At Conserving Carolina, Tom Fanslow has been putting together a complicated conservation puzzle—leveraging landowners’ generosity to secure state grants.

In the first phase, the conservation easement on Harvey’s 25 acres helped match the grant for the 76 acres that was added to the Game Lands. 

Then, there’s another 50 acres that Karen and David Cook donated outright to Conserving Carolina. David Cook says that real estate companies had been reaching out to them about selling it. But, he says, “I wasn’t keen on the idea of allowing development underneath the view that we all enjoy up on the mountain. Then it came to my attention that there was an organization that we could donate the land to and receive a federal tax break. So, we decided that was a much better way for us to go.”

Then, add to that the McHughs’ land. The McHughs are willing to donate a conservation easement on 18 acres and sell another 125 acres to Conserving Carolina at a price well below market value. The goal is to make that 125-acre parcel a further addition to the Game Lands. 

The money to purchase that parcel will come from a second LWF grant that was recently awarded. This grant also requires a match. In this case, the match will come from the Cook’s donated land and the McHugh’s donated easement.  

Bottom line: Counting both phases of this project so far, there will be a new swath of conservation land totaling almost 300 acres—including about 200 acres of new public land, buffered by 100 acres of private conservation land! 

A Lot of Silver Lining

Alex Harvey kayaking on the Green River (Photo by Dave Deggendorf)

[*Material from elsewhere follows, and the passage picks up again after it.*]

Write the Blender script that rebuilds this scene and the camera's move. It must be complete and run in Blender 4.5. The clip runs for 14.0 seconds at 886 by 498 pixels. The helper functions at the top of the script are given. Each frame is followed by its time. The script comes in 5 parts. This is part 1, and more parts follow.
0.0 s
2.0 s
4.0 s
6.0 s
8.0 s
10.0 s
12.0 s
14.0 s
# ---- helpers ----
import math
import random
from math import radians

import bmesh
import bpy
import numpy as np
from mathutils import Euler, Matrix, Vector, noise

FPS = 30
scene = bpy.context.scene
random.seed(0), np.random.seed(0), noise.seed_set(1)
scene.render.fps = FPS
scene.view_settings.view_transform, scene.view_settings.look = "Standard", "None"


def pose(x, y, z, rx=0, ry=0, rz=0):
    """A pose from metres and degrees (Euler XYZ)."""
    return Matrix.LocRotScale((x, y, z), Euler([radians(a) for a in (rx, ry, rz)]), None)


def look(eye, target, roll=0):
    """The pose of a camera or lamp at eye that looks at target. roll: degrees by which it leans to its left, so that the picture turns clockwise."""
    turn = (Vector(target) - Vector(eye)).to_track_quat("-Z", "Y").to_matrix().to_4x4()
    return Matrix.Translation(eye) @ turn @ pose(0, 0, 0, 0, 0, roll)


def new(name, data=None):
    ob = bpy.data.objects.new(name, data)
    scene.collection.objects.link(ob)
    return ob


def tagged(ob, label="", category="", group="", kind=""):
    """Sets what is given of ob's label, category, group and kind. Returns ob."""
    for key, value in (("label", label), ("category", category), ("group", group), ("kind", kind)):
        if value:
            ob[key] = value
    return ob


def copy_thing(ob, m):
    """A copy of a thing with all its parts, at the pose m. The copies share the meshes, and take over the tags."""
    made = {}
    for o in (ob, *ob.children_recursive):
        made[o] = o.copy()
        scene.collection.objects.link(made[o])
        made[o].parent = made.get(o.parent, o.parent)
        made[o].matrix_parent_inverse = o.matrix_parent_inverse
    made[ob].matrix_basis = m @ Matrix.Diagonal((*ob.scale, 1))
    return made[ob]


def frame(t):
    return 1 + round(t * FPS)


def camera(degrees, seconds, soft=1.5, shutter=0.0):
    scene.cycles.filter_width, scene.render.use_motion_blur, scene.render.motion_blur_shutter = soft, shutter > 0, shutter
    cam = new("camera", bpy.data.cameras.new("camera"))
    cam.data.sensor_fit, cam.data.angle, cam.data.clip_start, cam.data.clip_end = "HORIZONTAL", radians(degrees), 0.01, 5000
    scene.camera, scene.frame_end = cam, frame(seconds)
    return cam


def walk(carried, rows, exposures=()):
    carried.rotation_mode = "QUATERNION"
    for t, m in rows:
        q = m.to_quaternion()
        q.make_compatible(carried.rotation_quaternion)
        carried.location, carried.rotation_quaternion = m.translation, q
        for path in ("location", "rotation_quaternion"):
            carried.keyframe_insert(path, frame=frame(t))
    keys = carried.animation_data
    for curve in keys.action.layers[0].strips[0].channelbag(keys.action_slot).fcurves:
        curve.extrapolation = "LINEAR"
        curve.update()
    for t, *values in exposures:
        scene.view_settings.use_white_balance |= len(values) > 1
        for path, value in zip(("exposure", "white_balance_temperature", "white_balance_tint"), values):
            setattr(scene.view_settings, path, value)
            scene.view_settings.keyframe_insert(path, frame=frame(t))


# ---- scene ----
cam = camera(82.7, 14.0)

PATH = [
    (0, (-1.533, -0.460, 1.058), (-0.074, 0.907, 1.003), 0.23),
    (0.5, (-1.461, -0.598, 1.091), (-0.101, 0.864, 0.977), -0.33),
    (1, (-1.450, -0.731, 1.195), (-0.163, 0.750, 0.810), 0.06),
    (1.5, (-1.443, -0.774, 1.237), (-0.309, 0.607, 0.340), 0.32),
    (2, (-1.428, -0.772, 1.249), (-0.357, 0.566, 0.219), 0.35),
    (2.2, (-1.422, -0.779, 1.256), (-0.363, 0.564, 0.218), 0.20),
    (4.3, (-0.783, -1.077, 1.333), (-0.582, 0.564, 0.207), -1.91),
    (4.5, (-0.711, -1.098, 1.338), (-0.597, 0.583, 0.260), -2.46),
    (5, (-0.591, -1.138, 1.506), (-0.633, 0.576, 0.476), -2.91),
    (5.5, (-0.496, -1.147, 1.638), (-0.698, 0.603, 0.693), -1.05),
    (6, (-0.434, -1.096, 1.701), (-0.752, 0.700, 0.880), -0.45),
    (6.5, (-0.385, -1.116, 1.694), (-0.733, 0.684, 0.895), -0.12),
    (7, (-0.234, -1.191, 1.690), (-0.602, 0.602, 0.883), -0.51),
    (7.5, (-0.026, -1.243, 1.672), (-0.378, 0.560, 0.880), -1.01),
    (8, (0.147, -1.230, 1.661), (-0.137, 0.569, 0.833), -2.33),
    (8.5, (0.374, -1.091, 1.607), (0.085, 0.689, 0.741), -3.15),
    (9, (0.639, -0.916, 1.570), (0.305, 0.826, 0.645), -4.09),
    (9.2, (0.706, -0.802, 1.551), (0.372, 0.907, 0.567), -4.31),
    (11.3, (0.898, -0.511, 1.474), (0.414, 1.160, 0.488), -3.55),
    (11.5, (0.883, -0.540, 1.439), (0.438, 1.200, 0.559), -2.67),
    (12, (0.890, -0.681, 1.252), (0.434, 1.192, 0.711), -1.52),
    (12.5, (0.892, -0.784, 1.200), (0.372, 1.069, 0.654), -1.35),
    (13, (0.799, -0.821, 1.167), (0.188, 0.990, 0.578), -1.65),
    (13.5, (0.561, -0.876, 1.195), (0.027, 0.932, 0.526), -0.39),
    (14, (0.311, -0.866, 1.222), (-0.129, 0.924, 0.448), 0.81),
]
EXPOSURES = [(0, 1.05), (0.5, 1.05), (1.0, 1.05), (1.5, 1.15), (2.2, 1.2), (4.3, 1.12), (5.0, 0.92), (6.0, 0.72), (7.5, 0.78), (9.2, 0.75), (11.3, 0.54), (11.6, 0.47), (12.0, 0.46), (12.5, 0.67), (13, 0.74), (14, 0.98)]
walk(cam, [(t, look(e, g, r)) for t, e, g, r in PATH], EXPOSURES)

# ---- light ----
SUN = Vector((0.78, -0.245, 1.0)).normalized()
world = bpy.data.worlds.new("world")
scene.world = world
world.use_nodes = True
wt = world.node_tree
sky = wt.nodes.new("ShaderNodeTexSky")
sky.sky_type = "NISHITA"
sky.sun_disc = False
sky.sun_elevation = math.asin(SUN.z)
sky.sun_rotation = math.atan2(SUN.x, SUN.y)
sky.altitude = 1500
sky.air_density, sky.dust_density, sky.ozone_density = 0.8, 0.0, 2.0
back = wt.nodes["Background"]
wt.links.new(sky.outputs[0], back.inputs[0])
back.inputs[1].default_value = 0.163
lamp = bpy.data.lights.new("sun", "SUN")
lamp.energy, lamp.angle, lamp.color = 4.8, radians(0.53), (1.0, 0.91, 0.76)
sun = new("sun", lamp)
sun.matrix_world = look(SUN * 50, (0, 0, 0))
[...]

“It’s going to be a huge amount of protection in this one community,” says Susan McHugh, who now serves on Conserving Carolina’s Board of Directors. “All of these properties have flowing creeks. And all of that water that flows into the Green River, which we want to keep pristine.”  

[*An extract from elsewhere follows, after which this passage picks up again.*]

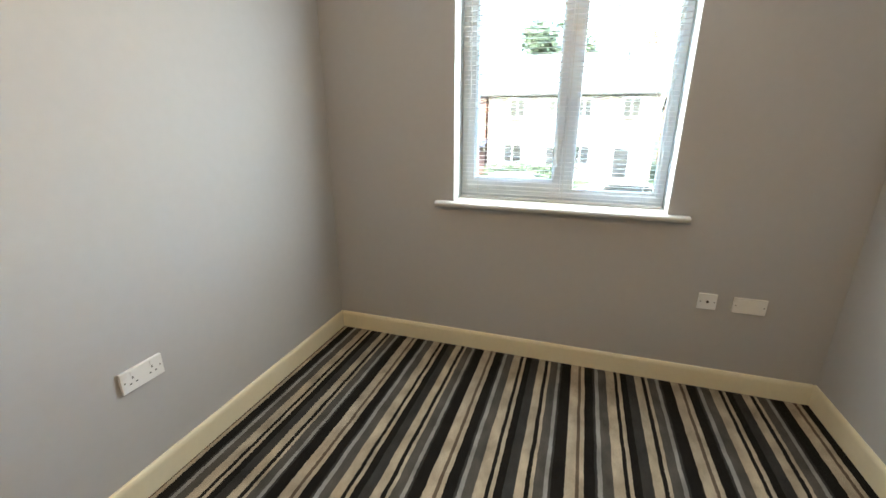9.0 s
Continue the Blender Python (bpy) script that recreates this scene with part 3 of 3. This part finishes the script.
def house(label, x0, x1, y0, y1, eave, ridge, along, wall_m, roof_m, openings, group="houses across the road"):
    """Walls with gables, an overhanging roof, gutter, and windows and doors in the face at y0. openings: (x, width, z0, z1, kind)."""
    t = thing("house", pose(x0, y0, GROUND), label, "house", group)
    w, d, e, r = x1 - x0, y1 - y0, eave - GROUND, ridge - GROUND
    bm = bmesh.new()
    th_, over = 0.16, 0.30
    if along == "x":
        prism(bm, [(0, -0.2), (d, -0.2), (d, e), (d / 2, r), (0, e)], 0, w, "x")
        k = (r - e) / (d / 2)
        roof = [(-over, e - k * over), (d / 2, r), (d + over, e - k * over), (d + over, e - k * over + th_), (d / 2, r + th_), (-over, e - k * over + th_)]
        rb = prism(bmesh.new(), [(a, b + 0.01) for a, b in roof], -0.2, w + 0.2, "x")
    else:
        prism(bm, [(0, -0.2), (w, -0.2), (w, e), (w / 2, r), (0, e)], 0, d, "y")
        k = (r - e) / (w / 2)
        roof = [(-over, e - k * over), (w / 2, r), (w + over, e - k * over), (w + over, e - k * over + th_), (w / 2, r + th_), (-over, e - k * over + th_)]
        rb = prism(bmesh.new(), [(a, b + 0.01) for a, b in roof], -0.15, d + 0.15, "y")
    part("wall", bm, wall_m, t)
    part("roof", rb, roof_m, t)
    if along == "x":
        part("gutter", boxm(-0.2, w + 0.2, -over - 0.10, -over, e - k * over - 0.02, e - k * over + 0.09, bevel=0.02), BLACKP, t)
    for ox, ow, z0, z1, kind in openings:
        ox, z0, z1 = ox - x0, z0 - GROUND, z1 - GROUND
        if kind == "pipe":
            part("drainpipe", tube(bmesh.new(), [(ox, -0.06, 0.02), (ox, -0.06, e - 0.2)], 0.045, 8), BLACKP, t)
            continue
        if kind == "strip":
            part("brick_strip", boxm(ox, ox + ow, -0.05, 0.02, z0, z1), ORANGE, t)
            continue
        wd = part("window" if kind == "window" else "door", boxm(ox, ox + ow, -0.02, -0.002, z0, z1), DPANE if kind == "window" else RED_DOOR, t)
        for a, b, c, dd in ((ox - 0.05, ox + 0.04, z0, z1), (ox + ow - 0.04, ox + ow + 0.05, z0, z1), (ox - 0.05, ox + ow + 0.05, z0 - 0.05, z0 + 0.03), (ox - 0.05, ox + ow + 0.05, z1 - 0.03, z1 + 0.05)):
            part("frame", boxm(a, b, -0.05, -0.001, c, dd), UPVC, wd)
        if kind == "window":
            part("glazing_bar", boxm(ox + ow / 2 - 0.03, ox + ow / 2 + 0.03, -0.045, -0.018, z0, z1), UPVC, wd)
            part("sill", boxm(ox - 0.12, ox + ow + 0.12, -0.12, -0.001, z0 - 0.13, z0 - 0.05), PAVING, wd)
    return t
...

Harvey points out that they are preserving a wildlife corridor on the edge of the Game Lands. And for people like him who love to paddle—or hike, hunt, fish, bird, bike, or float—in the wild and beautiful Green River Gorge, there will be more room for recreation.

For Sara Bell, the zipline owner, the outcome saved her business and other local tourism and recreation businesses. “An outdoor shooting range would have been immediately detrimental to our business,” she says. “Imagine a Google review citing the sound of constant gunfire when folks are looking for a wilderness experience. Placing the land in conservation and increasing the acreage of the Green River Game Lands is a win for all parties involved.”  

As Susan McHugh puts it, “There was a lot of silver lining to that gun range.” Surprisingly, the proposal that threatened to destroy their quality of life resulted in the opposite—protecting forever so much of what they love about their home.